The court claimed modestly that, “[we need not resolve the difficult question of when life begins” because “the judiciary, at this point in the development of man’s knowledge, is not in a position to speculate as to the answer.”

Despite this disclaimer, however, the court in Roe decreed when life, or at least the “potentiality of human life,” was important enough for the state to protect by developing a trimester formula.

After 19 years of determining that life should only be protected after the third trimester, the court in 1992 undertook once again to define life in Casey v. Planned Parenthood. This time it defined life at the point of viability – the “point at which the fetus becomes … potentially able to live outside the mother’s womb, albeit with artificial aid.”

Now, supporters of Nebraska’s abortion law want the Supreme Court to redefine life again, this time as at the point when the unborn child can feel pain. According to several doctors who testified before the committee, a child can feel pain as early as 20 weeks, which is roughly two-to-four weeks before the point of viability.

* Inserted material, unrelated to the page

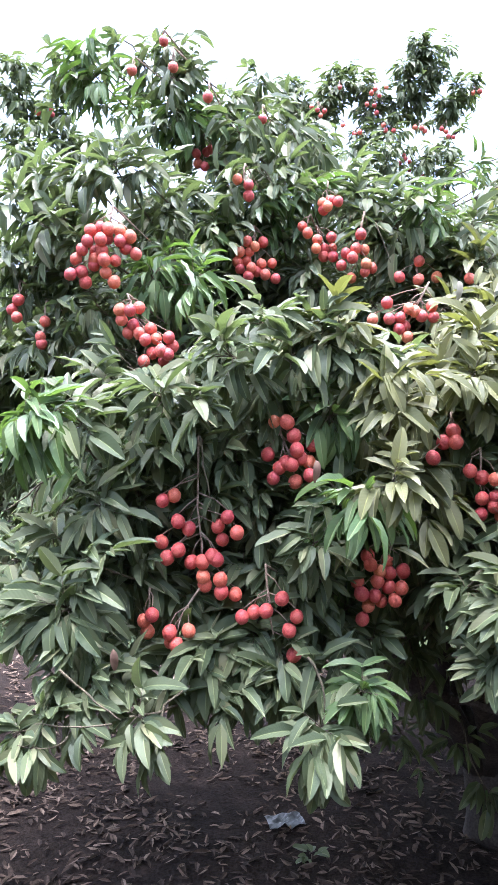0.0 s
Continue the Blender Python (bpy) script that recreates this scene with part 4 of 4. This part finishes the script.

But many conservatives, who argue that the Constitution should be read as it was originally understood by its Framers, have long argued that the courts should get out of the business of defining life.

Originalists such as Robert Bork and Supreme Court Justice Antonin Scalia, citing historical evidence that the states were free – from the birth of our country until Roe – to ban or allow abortions as they saw fit, argue that there is no constitutional right to an abortion.

At the same time, they concede that this historic record also indicates that the unborn do not have a constitutional right to life. The Constitution’s due process clause guarantees that the states or federal government cannot “deprive any person of life, liberty or property without due process.”

Leading originalists allow that, if the states traditionally had the right to permit, regulate, or ban abortions as they saw fit, then the definition of “life” in the cause cannot be interpreted as applying to the unborn. The constitutional theory of original intent is often understood, therefore, as eliminating both the mother’s right to abort and the unborn child’s right to life.

But, just as leading originalists have pointed out that a constitutional prohibition on racial segregation can be reconciled with originalism, so, too, can a constitutional prohibition on abortion. A strong historical argument can be made that those who framed the Constitution’s guarantee of equal protection believed that segregation did not violate that guarantee.

However, by the middle of the 20th century it became apparent that separate rarely – if ever – was equal. Endless litigation over what was separate but equal posed a serious drain to the time and resources of the judicial system.